AD/BC and CE/BCE are not the only ways to count years
The way we measure time has changed throughout history. AD and BC, as well as CE and BCE are the best-known ways of measuring time in the western world. However, this system has only existed since the Middle Ages. How did other people measure time before this?
Most ancient cultures chose to number their years, beginning from an event that was considered to be most significant in their history or religion. For example, the AD/BC and CE/BCE system is based around the supposed date of the birth of Jesus Christ, as this was considered to be a significant event.
However, other people groups believed different events and/or people had similar importance and based their systems around them. Below, we will take a look at how a number of different cultures counted their years in order to understand the variety of ways people have attempted to measure time.
The Roman calendar started counting years from the date that was thought to be the original year that the city of Rome was founded. This is why their system was also known as the ab urbe condita (AUC) system, since this is the Latin phrase that means 'from the founding of the city'.
The ancient Romans believed that a legendary figure called Romulus created Rome in 753 BC, and it was from this date that they started numbering their years. Therefore, even though we say that Julius Caesar was assassinated in 44 BC, the Romans would have said he was killed in the year 710 AUC.
In ancient Greece, each of the individual city-states, like Athens, Sparta, and Thebes, had their own individual calendars, that often measured time differently from each other.

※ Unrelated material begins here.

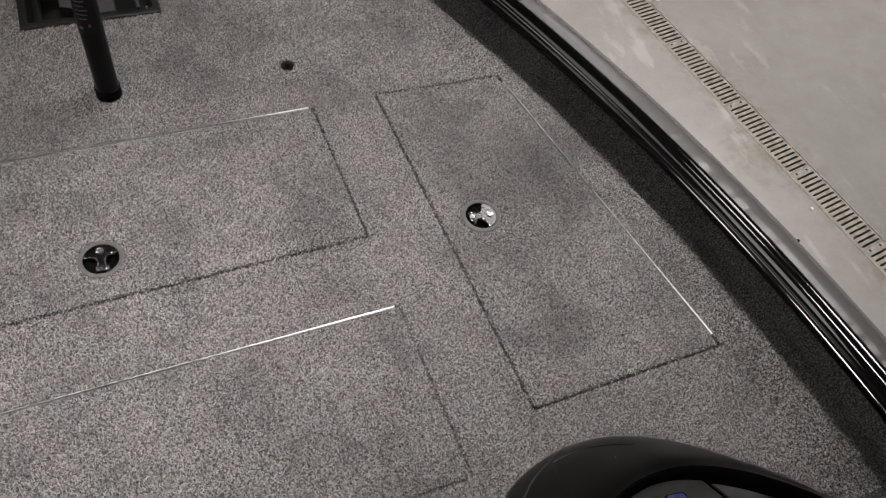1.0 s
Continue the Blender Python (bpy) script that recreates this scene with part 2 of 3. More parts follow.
def shared(name, mesh, parent, m):
    ob = new(name, mesh)
    ob.parent = parent
    ob.matrix_basis = m
    return ob


def smooth_by_angle(ob, degrees=35):
    me = ob.data
    me.polygons.foreach_set("use_smooth", [True] * len(me.polygons))
    me.set_sharp_from_angle(angle=radians(degrees))
    return ob


def thing(name, x=0, y=0, z=0, rz=0, label="", category="", group="", kind=""):
    e = new(name)
    e.empty_display_size = 0.05
    e.matrix_basis = pose(x, y, z, 0, 0, rz)
    return tagged(e, label, category, group, kind)


def loop_verts(bm, pts):
    return [bm.verts.new(p) for p in pts]


def bridge(bm, a, b, closed=True):
    n = len(a)
    for i in range(n if closed else n - 1):
        j = (i + 1) % n
        bm.faces.new((a[i], a[j], b[j], b[i]))


def loft(rings, closed=True, cap_first=False, cap_last=False):
    bm = bmesh.new()
    vs = [loop_verts(bm, r) for r in rings]
    for a, b in zip(vs, vs[1:]):
        bridge(bm, a, b, closed)
    if cap_first:
        bm.faces.new(list(reversed(vs[0])))
    if cap_last:
        bm.faces.new(vs[-1])
    bmesh.ops.recalc_face_normals(bm, faces=bm.faces)
    return bm


def circle(r, n, z=0.0, cx=0.0, cy=0.0):
    return [(cx + r * math.cos(2 * math.pi * i / n), cy + r * math.sin(2 * math.pi * i / n), z) for i in range(n)]


def lathe(profile, n=40, cap_first=False, cap_last=False):
    return loft([circle(max(r, 1e-5), n, z) for r, z in profile], True, cap_first, cap_last)


def rounded_loop(corners, radius, grow=0.0, z=0.0, steps=4):
    """A loop round a convex, anticlockwise polygon with rounded corners, moved outwards by grow."""
    n, lines = len(corners), []
    for i in range(n):
        a, b = Vector(corners[i]), Vector(corners[(i + 1) % n])
        d = (b - a).normalized()
        lines.append((a + Vector((d.y, -d.x)) * grow, d))
    pts = []
    for i in range(n):
        (p, d), (q, e) = lines[i - 1], lines[i]
        cross = d.x * e.y - d.y * e.x
        s = ((q - p).x * e.y - (q - p).y * e.x) / cross
        c = p + d * s
        k = radius * math.tan(0.5 * math.acos(max(-1, min(1, d.dot(e)))))
        a, b = c - d * k, c + e * k
        for j in range(steps + 1):
            t = j / steps
            w = a * (1 - t) ** 2 + c * 2 * t * (1 - t) + b * t * t
            pts.append((w.x, w.y, z))
    return pts


def subdivide(pts, step):
    out = []
    for a, b in zip(pts, pts[1:] + pts[:1]):
        a, b = Vector(a), Vector(b)
        k = max(1, int((b - a).length / step))
        out += [tuple(a.lerp(b, i / k)) for i in range(k)]
    return out


def fill_between(bm, loops):
    """A flat sheet bounded by loops of verts (the first one outside, the rest holes)."""
    edges = []
    for vs in loops:
        for i in range(len(vs)):
            a, b = vs[i], vs[(i + 1) % len(vs)]
            edges.append(bm.edges.get((a, b)) or bm.edges.new((a, b)))
    made = bmesh.ops.triangle_fill(bm, use_beauty=True, use_dissolve=False, edges=edges, normal=(0, 0, 1))
    faces = [f for f in made["geom"] if isinstance(f, bmesh.types.BMFace)]
    for f in faces:
        f.normal_update()
        if f.normal.z < 0:
            f.normal_flip()


def prism(outline, z0, z1, bevel=0.0):
    """An upright slab over an anticlockwise outline, its upper edge bevelled."""
    bm = bmesh.new()
    lo = loop_verts(bm, [(x, y, z0) for x, y in outline])
    hi = loop_verts(bm, [(x, y, z1) for x, y in outline])
    bridge(bm, lo, hi)
    top = bm.faces.new(hi)
    bm.faces.new(list(reversed(lo)))
    if bevel:
        bmesh.ops.bevel(bm, geom=list(top.edges), offset=bevel, segments=2, profile=0.6, affect="EDGES")
    bmesh.ops.recalc_face_normals(bm, faces=bm.faces)
    return bm


def block(x0, x1, y0, y1, z0, z1, bevel=0.004):
    bm = bmesh.new()
    bmesh.ops.create_cube(bm, size=1)
    for v in bm.verts:
        v.co = ((x0 + x1) / 2 + v.co.x * (x1 - x0), (y0 + y1) / 2 + v.co.y * (y1 - y0), (z0 + z1) / 2 + v.co.z * (z1 - z0))
    if bevel:
        bmesh.ops.bevel(bm, geom=list(bm.edges), offset=bevel, segments=2, profile=0.5, affect="EDGES")
    return bm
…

This was extremely confusing, so they decided to find a single date they could all agree on. To do this, they used the Olympic Games to measure time.

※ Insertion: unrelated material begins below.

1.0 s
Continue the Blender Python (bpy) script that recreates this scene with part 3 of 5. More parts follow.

The Olympic Games occurred every four years, beginning in 776 BC. Therefore, one set of four years was called an 'Olympiad'. They would number their years in groups of four so that all city-states could understand each other.

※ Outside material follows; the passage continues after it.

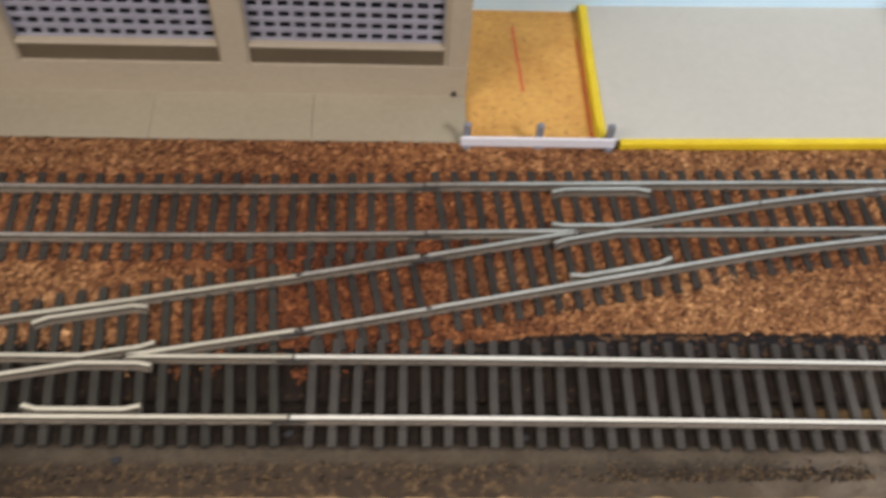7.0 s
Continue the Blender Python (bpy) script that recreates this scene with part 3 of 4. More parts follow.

For example, 44 BC would be considered the 184th Olympiad.
The Jewish calendar counts years from the moment that they believed the world was created by God. The date of creation was based upon the information presented in the Torah, a religious text that was believed to have been written in the time of Moses.
Using the information from this work, they calculated the year the world was created as 3761 BC. This year is known as anno mundi (meaning 'year of the world', and often just abbreviated to AM), and the Jewish calendar counts forward from this time. Therefore, 44 BC would be around 3717 AM.
A variety of different Chinese calendars have been developed over the last 2000 years, most of which consist of 12 months that are each 29 or 30 days long.
However, in all of these ancient counting systems, each year was numbered from the year that the current emperor had taken the throne. For example, they could say that an event happened in the third year of the Emperor Li.
Unfortunately, what made this particularly confusing, is that when a new emperor took power, the calendar was reset to 'the first year' of the new emperor. As a result, it is often difficult to be precise about particular years in Chinese history.
There have been attempts at creating a more standard Chinese historical calendar to measure longer periods of time, such as decades, centuries and millennia. These calendars counted years from the reign of a significant historical figure, such as the Yellow Emperor or the birth of Confucius. However, none of these systems found wide acceptance.
The Muslim calendar is used by many Islamic nations around the world. The calendar was developed in the Hijra year, which is the year that the prophet Mohammed fled from Mecca to Medina, which is equivalent to the year AD 622.
The Islamic calendar counts forward from this time, using a 'H' (for Hijra) or 'BH' (for 'Before Hijra). Therefore, the year 44 BC would be around 684 BH.
Plus, much more...
The selection of systems outlined above are just a small sample of different attempts that humans have made to measure time.
Each culture has its own unique way of counting time, and it is fascinating to see how these systems evolved over time. It is amazing to think that there are so many different ways to measure time- each one with its own set of traditions and history.